Firenze – I dubbi sono tutti legittimi quando si parla di democrazia. I timori e le preoccupazioni pure. Del tutto legittime sono anche le idiosincrasie politiche e l’opposizione senza se e senza ma.
Nel caso del referendum confermativo della riforma costituzionale dell’ottobre prossimo, tuttavia, vengono presentate alcune argomentazioni contro la legge approvata dal Parlamento che possono essere definite soltanto con la parola conservazione, il male di quest’Italia dei monopoli e della burocrazia.
Scrivo come italiano, maschio di 67 anni da sempre schierato dalla parte del fronte democratico riformista, impegnato con maggiore o minore successo a capire e a razionalizzare i problemi del Paese e a cercare di dare un modesto contributo di cittadino e professionista.
Come tale ho seguito dagli anni 80 in poi la nascita, l’effimera esistenza e la ingloriosa fine di tutti i tentativi per rendere più rapido ed efficiente – sul piano della risposta alle esigenze della società italiana – il meccanismo di formazione della decisione delle istituzioni nazionali così come quella della attuazione di quanto esse hanno deliberato.
Sono storie che i corifei dei due schieramenti stanno raccontando di nuovo e che non occorre ripetere: dalla Commissione bicamerale di Alco Bozzi (1983 – 84) che già prevedeva la funzione legislativa ordinaria per la sola Camera dei deputati, a quella di Ciriaco De Mita e Nilde Iotti (1993-94), alla bicamerale D’Alema – Berlusconi (1997-98). Passando infine per le riforme del primo decennio del nuovo millennio fatte in fretta e a colpi di maggioranza.

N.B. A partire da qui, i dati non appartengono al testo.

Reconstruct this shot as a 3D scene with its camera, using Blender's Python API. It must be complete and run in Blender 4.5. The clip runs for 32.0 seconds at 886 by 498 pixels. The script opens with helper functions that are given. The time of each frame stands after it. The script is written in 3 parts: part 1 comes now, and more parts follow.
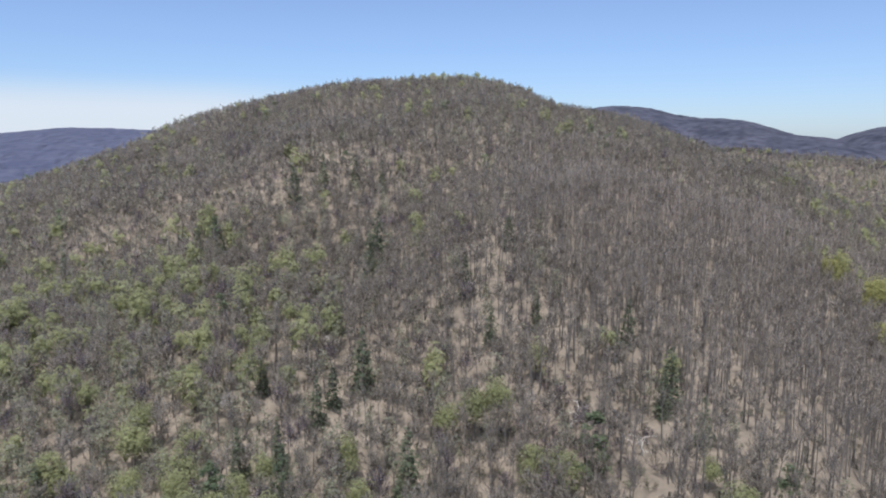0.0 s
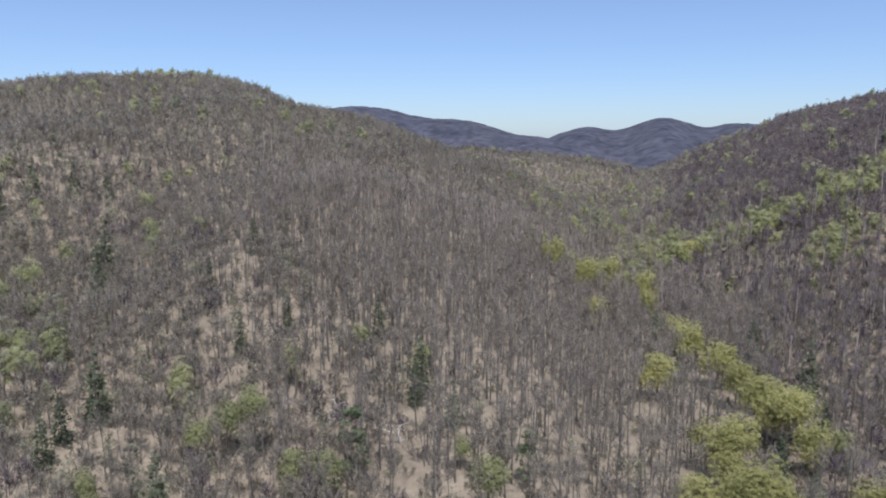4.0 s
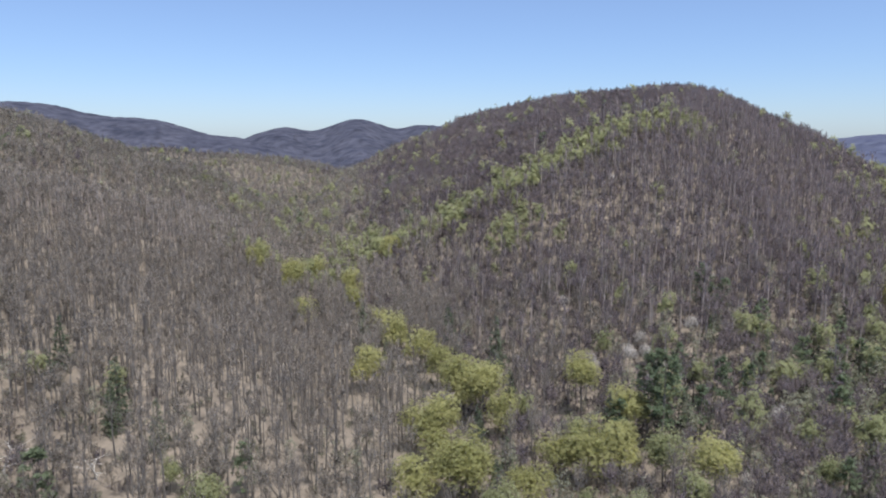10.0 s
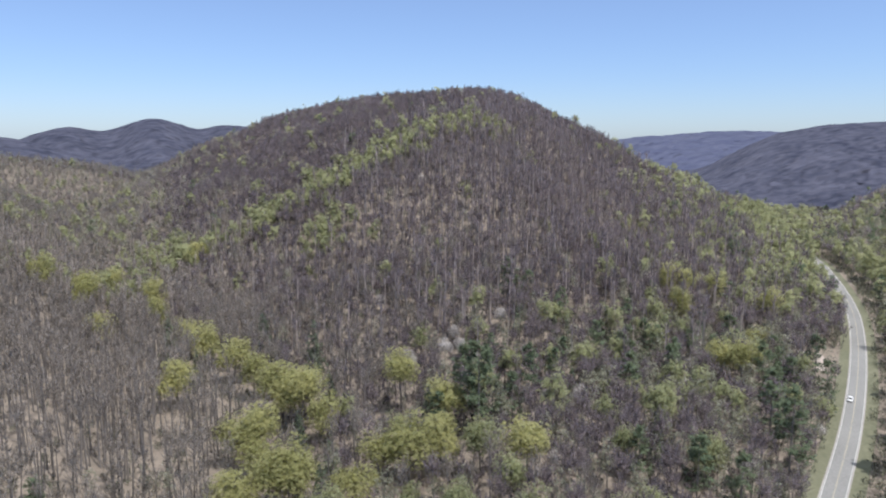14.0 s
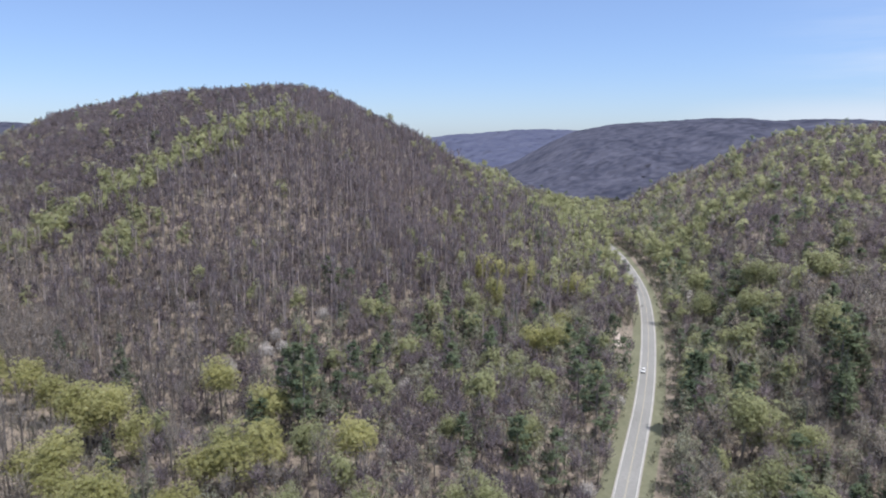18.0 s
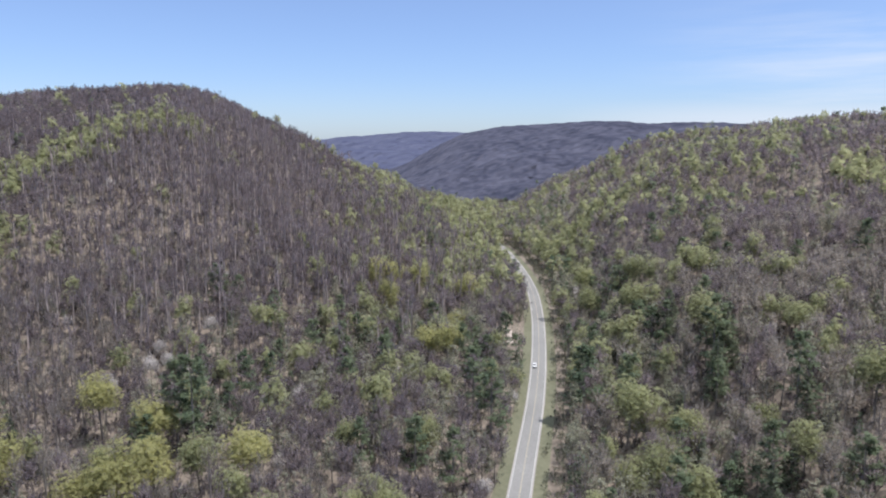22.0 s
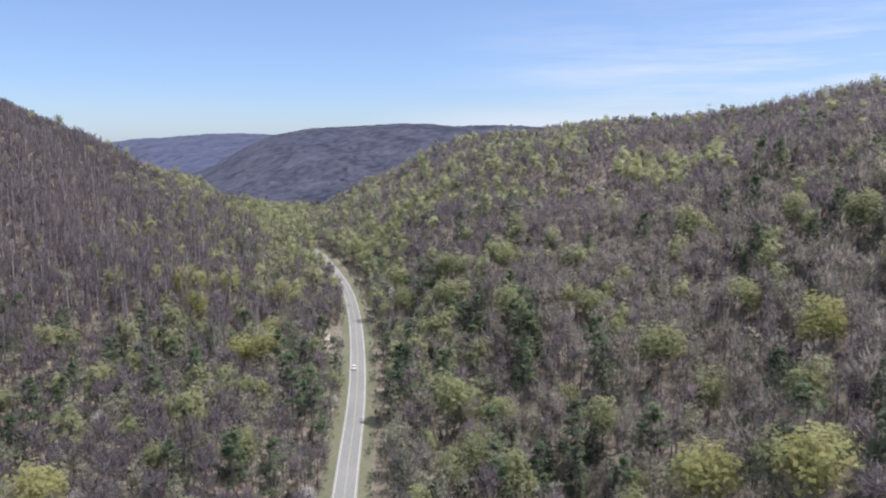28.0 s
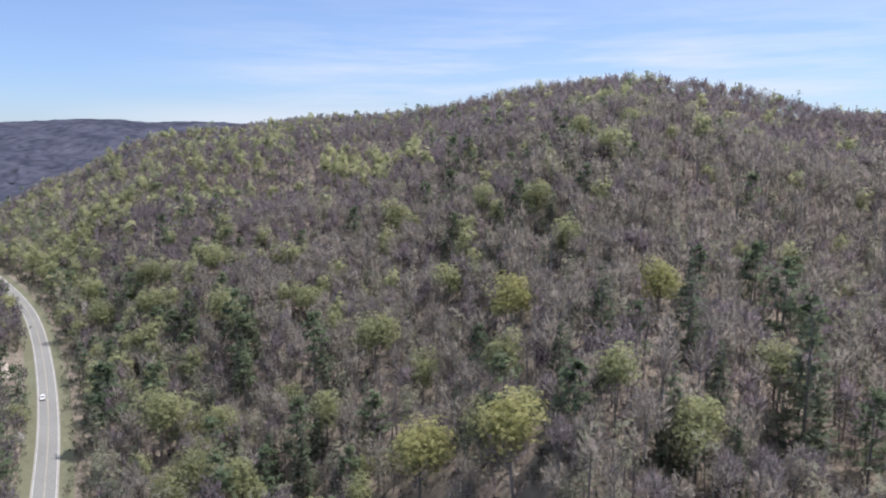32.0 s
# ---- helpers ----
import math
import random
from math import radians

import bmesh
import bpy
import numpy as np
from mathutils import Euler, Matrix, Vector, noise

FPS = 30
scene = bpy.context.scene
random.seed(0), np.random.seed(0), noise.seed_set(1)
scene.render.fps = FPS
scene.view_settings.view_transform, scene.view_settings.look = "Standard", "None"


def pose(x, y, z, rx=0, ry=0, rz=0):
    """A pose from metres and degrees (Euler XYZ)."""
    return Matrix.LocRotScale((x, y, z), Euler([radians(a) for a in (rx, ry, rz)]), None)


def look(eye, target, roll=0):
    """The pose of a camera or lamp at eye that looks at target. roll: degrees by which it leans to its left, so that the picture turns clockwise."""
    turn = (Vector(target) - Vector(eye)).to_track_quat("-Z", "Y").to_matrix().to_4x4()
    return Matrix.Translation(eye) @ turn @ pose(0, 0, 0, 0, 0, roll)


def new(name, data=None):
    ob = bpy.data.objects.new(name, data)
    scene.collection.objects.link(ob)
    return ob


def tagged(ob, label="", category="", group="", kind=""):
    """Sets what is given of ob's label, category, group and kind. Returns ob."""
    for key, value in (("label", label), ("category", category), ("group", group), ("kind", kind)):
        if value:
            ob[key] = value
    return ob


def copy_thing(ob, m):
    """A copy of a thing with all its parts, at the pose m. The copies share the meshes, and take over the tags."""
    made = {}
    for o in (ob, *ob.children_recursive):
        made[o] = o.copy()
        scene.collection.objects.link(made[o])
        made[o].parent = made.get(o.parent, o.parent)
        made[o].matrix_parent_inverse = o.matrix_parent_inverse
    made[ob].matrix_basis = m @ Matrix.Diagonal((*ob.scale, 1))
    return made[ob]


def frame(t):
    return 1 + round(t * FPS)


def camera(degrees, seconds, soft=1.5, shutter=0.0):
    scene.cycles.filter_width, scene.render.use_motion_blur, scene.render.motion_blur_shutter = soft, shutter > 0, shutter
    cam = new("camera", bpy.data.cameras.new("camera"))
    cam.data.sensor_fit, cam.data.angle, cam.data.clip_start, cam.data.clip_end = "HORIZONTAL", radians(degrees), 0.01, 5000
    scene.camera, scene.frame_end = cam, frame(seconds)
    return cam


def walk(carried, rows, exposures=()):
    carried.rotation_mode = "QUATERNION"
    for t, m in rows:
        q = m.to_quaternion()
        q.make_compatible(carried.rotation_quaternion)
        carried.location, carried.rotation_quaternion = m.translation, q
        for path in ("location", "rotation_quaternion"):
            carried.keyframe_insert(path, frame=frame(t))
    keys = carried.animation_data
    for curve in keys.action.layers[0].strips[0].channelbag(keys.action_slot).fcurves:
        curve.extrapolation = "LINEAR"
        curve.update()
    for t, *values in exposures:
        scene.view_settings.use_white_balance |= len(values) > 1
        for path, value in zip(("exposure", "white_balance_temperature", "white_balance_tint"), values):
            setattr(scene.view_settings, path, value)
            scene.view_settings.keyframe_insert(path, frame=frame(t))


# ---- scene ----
# ---------------------------------------------------------------- camera
EYE = 105.0          # metres above the road
cam = camera(64.2, 32.0, soft=2.0)
TURNS = [            # seconds, yaw, pitch, roll
    (0, 0.00, -8.99, 0.01),
    (0.5, -3.81, -8.96, 0.05),
    (1, -8.75, -9.05, 0.08),
    (1.5, -13.30, -9.06, -0.01),
    (2, -15.74, -9.01, -0.05),
    (2.5, -16.82, -9.04, -0.01),
    (4.5, -22.98, -9.06, -0.16),
    (5, -26.29, -9.12, -0.14),
    (5.5, -29.62, -9.11, -0.15),
    (6, -33.71, -9.06, -0.14),
    (6.5, -37.11, -9.02, -0.22),
    (7, -39.31, -9.02, -0.15),
    (7.5, -40.72, -9.05, -0.17),
    (8, -42.04, -9.02, -0.20),
    (8.5, -42.75, -8.99, -0.19),
    (9, -43.04, -8.97, -0.15),
    (9.5, -43.24, -8.96, -0.07),
    (10, -44.38, -9.02, -0.01),
    (10.5, -46.49, -8.96, 0.02),
    (11, -48.98, -8.99, 0.03),
    (11.5, -51.01, -8.95, 0.04),
    (12, -52.64, -8.87, 0.05),
    (12.5, -54.45, -8.91, 0.09),
    (13, -56.09, -8.91, 0.14),
    (13.5, -58.11, -8.94, 0.09),
    (15.5, -64.28, -8.95, 0.02),
    (16, -68.00, -9.02, 0.04),
    (16.5, -71.59, -9.05, -0.06),
    (17, -72.70, -9.05, -0.04),
    (17.5, -73.63, -9.09, -0.01),
    (18, -74.21, -9.10, 0.02),
    (18.5, -74.71, -9.07, 0.01),
    (19, -73.34, -9.01, 0.11),
    (19.5, -71.85, -8.92, 0.17),
    (20, -71.07, -8.88, 0.22),
    (20.5, -71.62, -8.83, 0.24),
    (21, -75.59, -8.85, 0.17),
    (21.5, -79.20, -8.85, 0.08),
    (22, -82.99, -8.92, -0.03),
    (22.5, -86.50, -8.94, -0.17),
    (23, -90.00, -8.93, -0.25),
    (23.5, -91.86, -8.92, -0.27),
    (24, -92.17, -8.90, -0.20),
    (24.5, -92.45, -8.89, -0.15),
    (25, -92.77, -8.90, -0.10),
    (25.5, -93.11, -8.89, -0.06),
    (27.5, -94.37, -8.74, 0.02),
    (28, -98.14, -8.76, -0.03),
    (28.5, -100.84, -8.77, -0.05),
    (29, -102.85, -8.82, 0.01),
    (29.5, -105.40, -8.83, 0.00),
    (30, -109.80, -8.88, 0.05),
    (30.5, -115.80, -8.94, -0.08),
    (31, -118.35, -8.95, -0.08),
    (31.5, -120.03, -9.01, -0.02),
    (32, -121.38, -9.00, -0.04)]
walk(cam, [(t, pose(0, 0, EYE, 90 + p, 0, y) @ pose(0, 0, 0, 0, 0, r)) for t, y, p, r in TURNS],
     exposures=[(0, 0.33, 6430, 10.5), (9, 0.38, 6470, 10), (13, 0.41, 6440, 10.5), (17, 0.43, 6380, 12.5), (32, 0.44, 6420, 13.5)])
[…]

Più che essere una soluzione portarono all’aggravamento del problema (la crisi del debito pubblico italiano è fortemente legato a quelle riforme sbagliate).
Di fronte all’evidenza degli effetti disastrosi sia dell’immobilismo che dell’attivismo di fazione con il tragico paradosso di un Parlamento dichiarato illegittimo dalla Corte costituzionale, sono nati i due governi dell’attuale legislatura. Enrico Letta aveva nominato una nuova commissione dei 36 esperti perché facesse il punto di un “consensus” interpartitico sulle riforme da fare, ma si era impigliato di nuovo nel gioco dei veti incrociati e delle opportunità politiche, a causa del risultato della consultazione elettorale basata su un meccanismo che aveva come principale obiettivo quello di non far vincere nessuno.

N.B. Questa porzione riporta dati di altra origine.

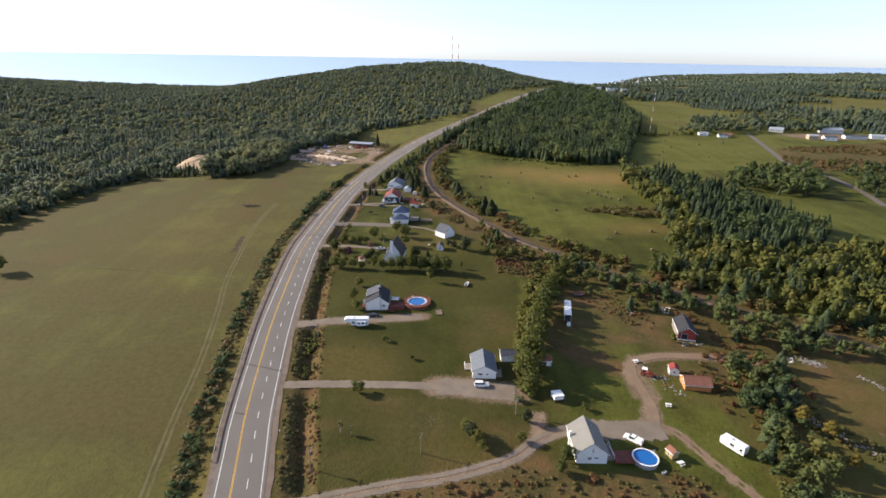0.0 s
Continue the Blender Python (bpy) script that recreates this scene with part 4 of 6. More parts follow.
def window(parent, m, x0, z0, x1, z1, material=None):
    """A window with frame, mullion, sill and panes in an opening."""
    w = 0.09
    fr = [box(x0, -0.05, z0, x0 + w, 0.12, z1), box(x1 - w, -0.05, z0, x1, 0.12, z1), box(x0, -0.05, z1 - w, x1, 0.12, z1), box(x0, -0.05, z0, x1, 0.12, z0 + w)]
    mid = (x0 + x1) / 2
    if x1 - x0 > 0.8:
        fr.append(box(mid - 0.04, -0.04, z0, mid + 0.04, 0.1, z1))
    ob = part("window", [turned(p, m) for p in fr], material or M_TRIM, parent)
    part("sill", turned(box(x0 - 0.08, -0.14, z0 - 0.07, x1 + 0.08, 0.02, z0), m), M_TRIM, ob)
    for a, b in ((x0 + w, mid), (mid, x1 - w)) if x1 - x0 > 0.8 else ((x0 + w, x1 - w),):
        part("pane", turned(box(a, 0.03, z0 + w, b, 0.06, z1 - w), m), M_GLASS, ob)
    return ob


def door(parent, m, x0, x1, high, material=None):
    ob = part("door", turned(box(x0 + 0.06, 0.02, 0.05, x1 - 0.06, 0.1, high - 0.06), m), material or M_TRIM, parent)
    part("frame", [turned(p, m) for p in (box(x0, -0.05, 0, x0 + 0.07, 0.14, high), box(x1 - 0.07, -0.05, 0, x1, 0.14, high), box(x0, -0.05, high - 0.07, x1, 0.14, high))], M_TRIM, ob)
    part("handle", turned(tube((x1 - 0.18, -0.02, 1.0), (x1 - 0.18, 0.04, 1.0), 0.04, 0.04, 6), m), M_GALV, ob)
    return ob


def slab(p, q, r, s, thick):
    """A sloping slab with upper corners p, q, r, s."""
    n = (Vector(q) - Vector(p)).cross(Vector(s) - Vector(p)).normalized()
    if n.z < 0:
        n = -n
    top = [Vector(c) for c in (p, q, r, s)]
    v = [tuple(c) for c in top] + [tuple(c - n * thick) for c in top]
    return np.array(v), [(0, 1, 2, 3), (7, 6, 5, 4), (0, 4, 5, 1), (1, 5, 6, 2), (2, 6, 7, 3), (3, 7, 4, 0)]


def gable_house(name, x, y, rot, w, l, eave, ridge, label, wall_mat, roof_mat, front=(), back=(), left=(), right=(), doors=(), over=0.4, category="house", trim=None, off=0.0, group=""):
    """A house whose ridge runs along its own y axis; openings per side as (x0, z0, x1, z1) from that side's left corner. off moves the ridge sideways."""
    h = thing(name, x, y, rot, label, category, group)
    sidesm = {"front": (pose(-w / 2, -l / 2, 0), w, front), "right": (pose(w / 2, -l / 2, 0, 0, 0, 90), l, right), "back": (pose(w / 2, l / 2, 0, 0, 0, 180), w, back), "left": (pose(-w / 2, l / 2, 0, 0, 0, -90), l, left)}
    for key, (m, width, holes) in sidesm.items():
        holes = list(holes)
        dr = [d for d in doors if d[0] == key]
        cut = [(max(a, 0.22), b, min(c, width - 0.22), d) for a, b, c, d in holes] + [(a, 0.0, b, hh) for _, a, b, hh, _ in dr]
        inner = 0.201 if key in ("right", "left") else 0.0
        pieces = [turned(p, m) for p in wall_panel(width, eave, cut)]
        if inner:
            pieces = [(np.c_[v[:, 0], np.clip(v[:, 1], -l / 2 + inner, l / 2 - inner), v[:, 2]], f) for v, f in pieces]
        else:
            o = off if key == "front" else -off
            tri = np.array([(0, 0, eave), (width, 0, eave), (width / 2 + o, 0, ridge - 0.1), (0, 0.2, eave), (width, 0.2, eave), (width / 2 + o, 0.2, ridge - 0.1)])
            pieces.append(turned((tri, [(0, 1, 2), (5, 4, 3), (0, 3, 4, 1), (1, 4, 5, 2), (2, 5, 3, 0)]), m))
        part("wall", pieces, wall_mat, h)
        for a, b, c, d in cut[: len(holes)]:
            window(h, m, a, b, c, d)
        for _, a, b, hh, dm in dr:
            door(h, m, a, b, hh, dm)
    yf, yb = -l / 2 - over, l / 2 + over
    for sgn in (-1, 1):
        run = w / 2 - sgn * off
        slope = (ridge - eave) / run
        xe, ze = sgn * (w / 2 + over), eave - over * slope
        part("roof", slab((off, yf, ridge), (xe, yf, ze), (xe, yb, ze), (off, yb, ridge), 0.14), roof_mat, h)
        part("fascia", box(xe - 0.06 if sgn > 0 else xe - 0.04, yf, ze - 0.3, xe + 0.04 if sgn > 0 else xe + 0.06, yb, ze - 0.1), trim or M_TRIM, h)
        for yy in (yf, yb):
            p, q = Vector((off, yy, ridge - 0.16)), Vector((xe, yy, ze - 0.16))
            d = 0.05 if yy < 0 else -0.05
            v = [tuple(p), tuple(q), tuple(q - Vector((0, 0, 0.2))), tuple(p - Vector((0, 0, 0.2)))]
            v += [(a, b + d, c) for a, b, c in v]
            part("bargeboard", (np.array(v), [(0, 1, 2, 3), (7, 6, 5, 4), (0, 4, 5, 1), (1, 5, 6, 2), (2, 6, 7, 3), (3, 7, 4, 0)]), trim or M_TRIM, h)
    part("ridge_cap", tube((off, yf, ridge + 0.0), (off, yb, ridge + 0.0), 0.1, 0.1, 6), roof_mat, h)
    part("foundation", box(-w / 2 + 0.03, -l / 2 + 0.03, -0.6, w / 2 - 0.03, l / 2 - 0.03, -0.02), M_CONCRETE, h)
    return h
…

Matteo Renzi ha finalmente portato in porto un pacchetto di riforme che hanno superato l’intero percorso previsto dalla Costituzione attraverso anche gli ostacoli del Senato, proprio la Camera che per l’appunto doveva decidere il proprio ridimensionamento politico e legislativo, e nella quale è complicata la formazione di qualunque maggioranza.

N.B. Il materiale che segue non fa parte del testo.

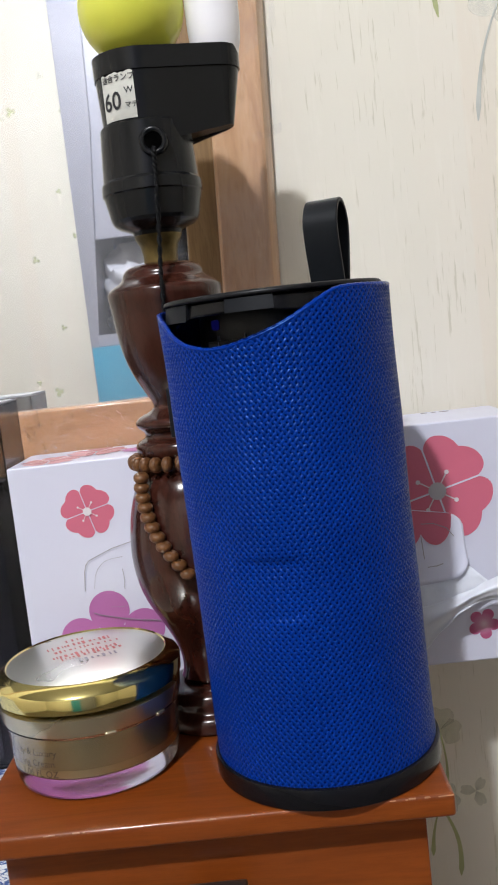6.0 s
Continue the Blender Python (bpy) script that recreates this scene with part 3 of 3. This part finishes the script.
def tissue_sheet(u, v):
    p = curve3(TOP_EDGE, u).lerp(curve3(LOW_EDGE, u), v)
    fold = 0.0006 * math.sin(9 * v + 2.0 * u) * (0.3 + 0.7 * v) * (1 - 0.6 * u) + 0.0015 * noise.noise(Vector((u * 2.5, v * 3, 2.0)))
    cone = -0.0065 * math.sin(math.pi * min(1, v * 1.05)) * (0.25 + 0.75 * u)
    p += Vector((0.0050 * math.sin(math.pi * min(1, 0.06 + v)) * u ** 5, cone + fold, 0.0005 * noise.noise(Vector((u * 9, v * 2, 5)))))
    p.z -= 0.0030 * u ** 9 * max(0.0, 1 - 2.5 * v) ** 2
    out = -p.y / 0.39
    return Vector((p.x - (p.x + 0.013) * out, p.y, p.z + (0.15 - p.z) * out))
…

Si tratta di riforme ragionevoli, utili e perfettamente coerenti con quanto è stato elaborato negli ultimi 30 anni. Per questo i più intelligenti e autorevoli difensori del “no” preferiscono basare la loro opposizione soprattutto su alcuni degli aspetti della legge elettorale che corre il pericolo – sostengono – di creare maggioranze monstre, esposte alle ambizioni populiste di qualche aspirante “caudillo” nostrano.
Bocciare l’intero pacchetto per scongiurare ipotetici rischi delle legge elettorale sarebbe come buttare via un bambino sano e florido con un’acqua un po’ torbida ed eventualmente suscettibile di correzioni che, come è noto, possono essere fatte in ogni momento con legge ordinaria.
In conclusione, la voglia di questo Paese di fare uno scatto in avanti, mettendo definitivamente da parte un periodo tutt’altro che emozionante della sua storia politica, si esprimerà votando “sì” al referendum di ottobre. Sarà come voltare pagina e riportare un po’ di entusiasmo nel rapporto degli italiani con la politica.